[Stated problem]: Write the material out again in full, word for word. Do not include the pictures.

[Data provided]:
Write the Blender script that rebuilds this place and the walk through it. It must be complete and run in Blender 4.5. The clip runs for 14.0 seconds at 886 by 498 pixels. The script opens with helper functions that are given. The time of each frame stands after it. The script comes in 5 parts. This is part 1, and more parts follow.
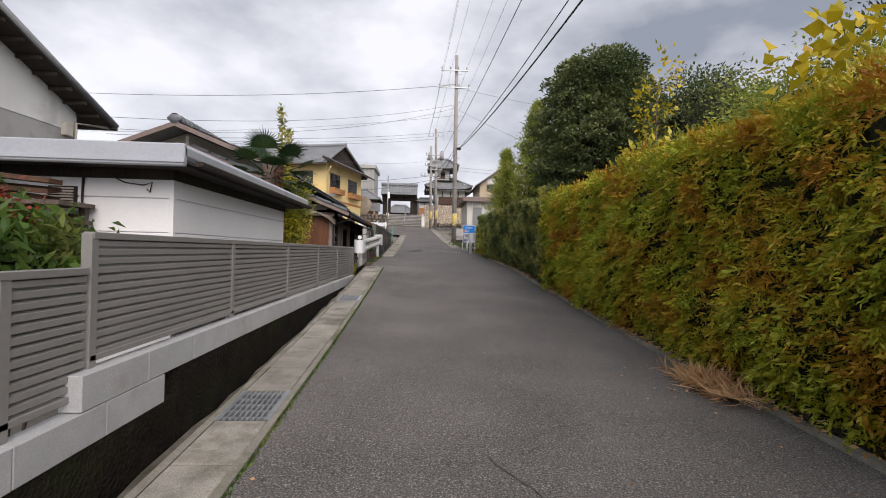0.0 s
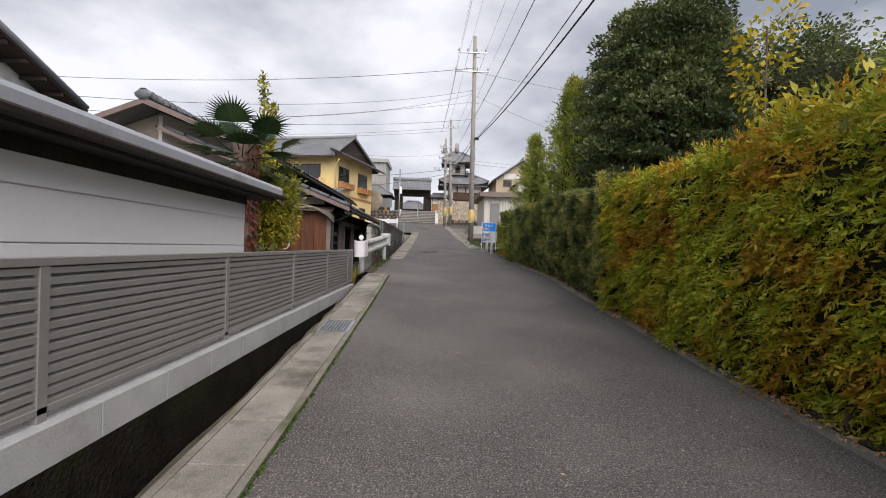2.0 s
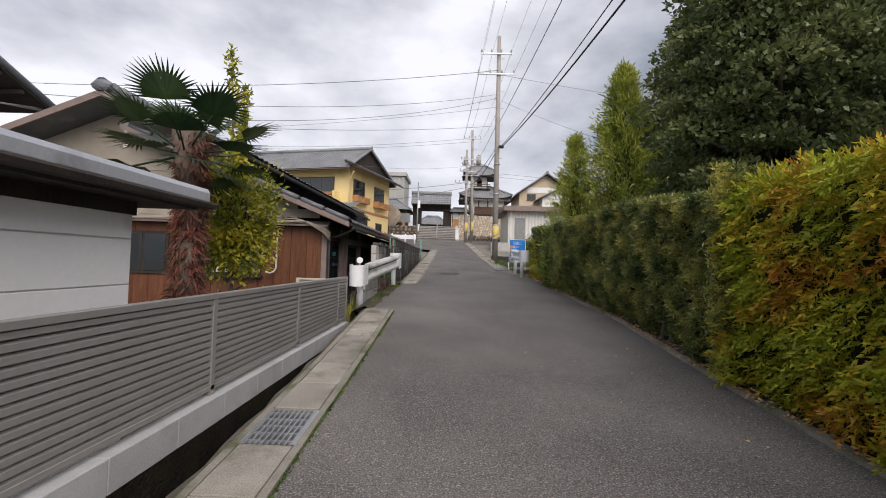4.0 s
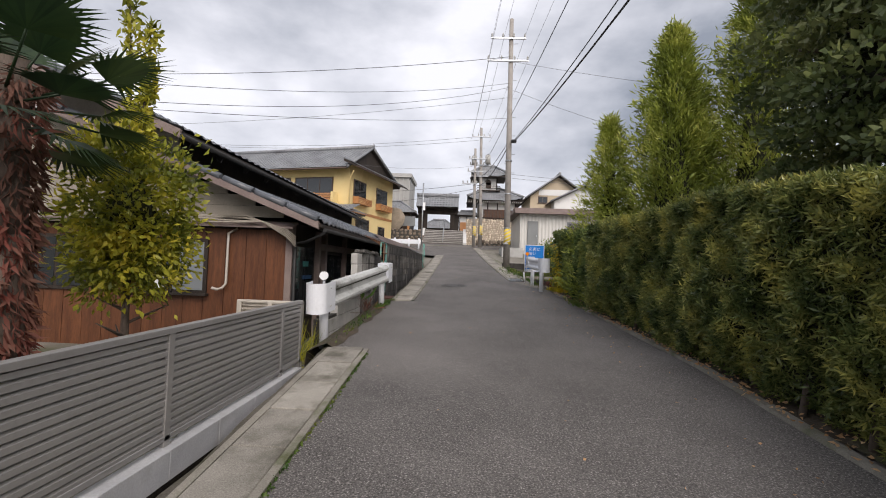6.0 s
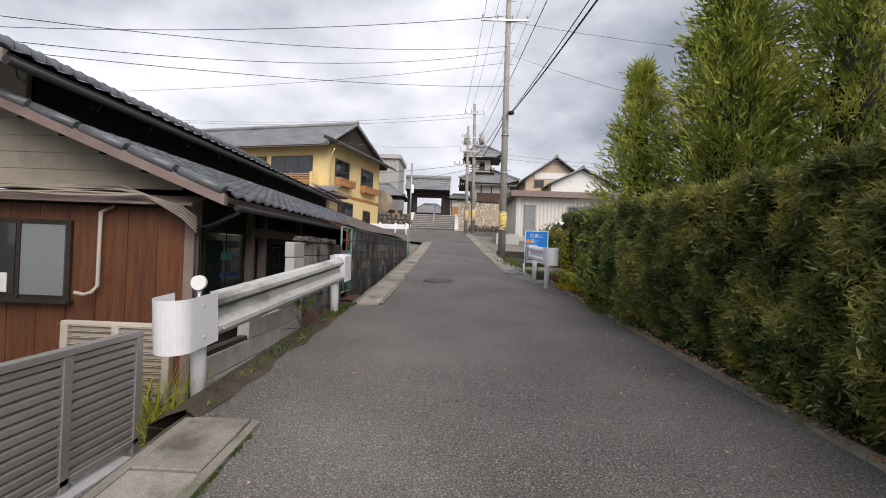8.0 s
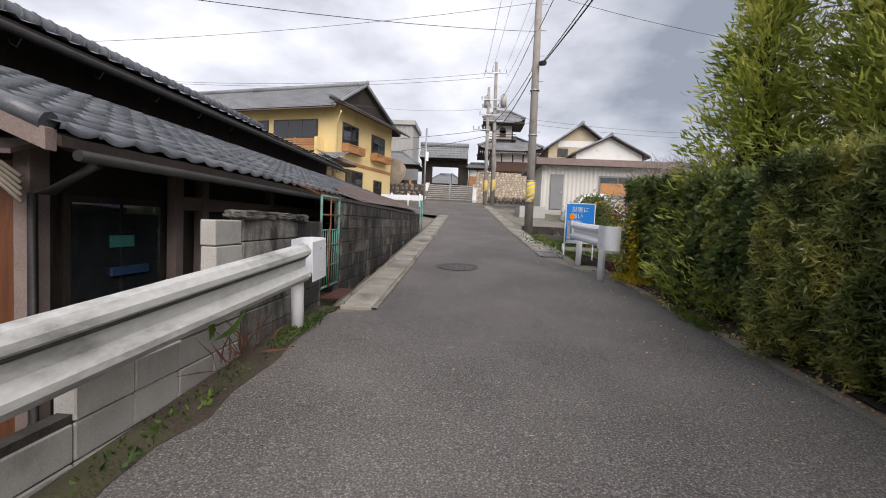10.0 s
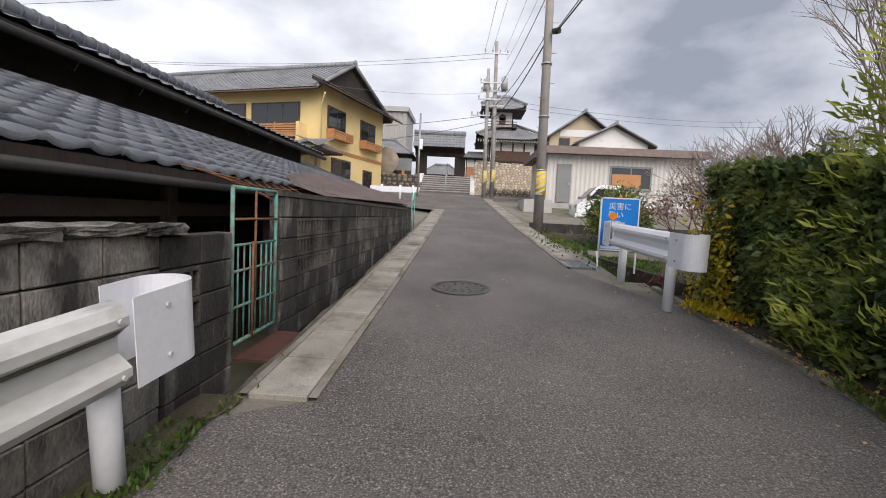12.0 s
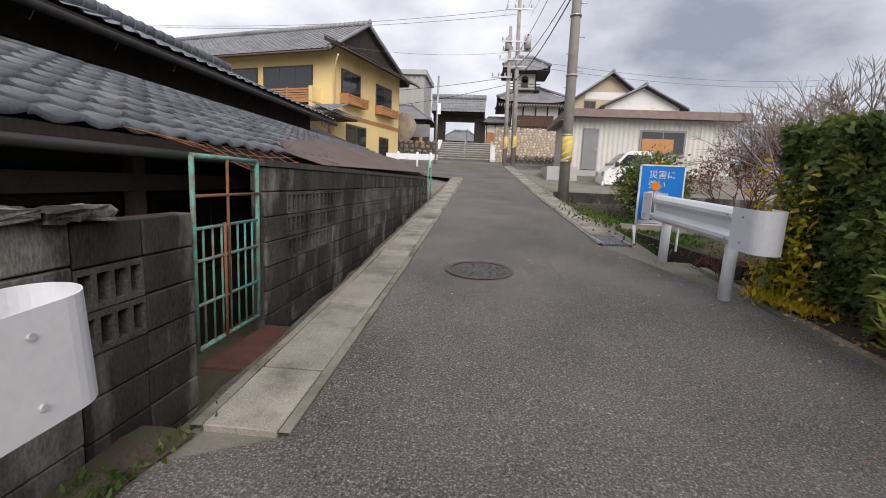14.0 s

[Task solution]:
Write the Blender script that rebuilds this place and the walk through it. It must be complete and run in Blender 4.5. The clip runs for 14.0 seconds at 886 by 498 pixels. The script opens with helper functions that are given. The time of each frame stands after it. The script comes in 5 parts. This is part 1, and more parts follow.
0.0 s
2.0 s
4.0 s
6.0 s
8.0 s
10.0 s
12.0 s
14.0 s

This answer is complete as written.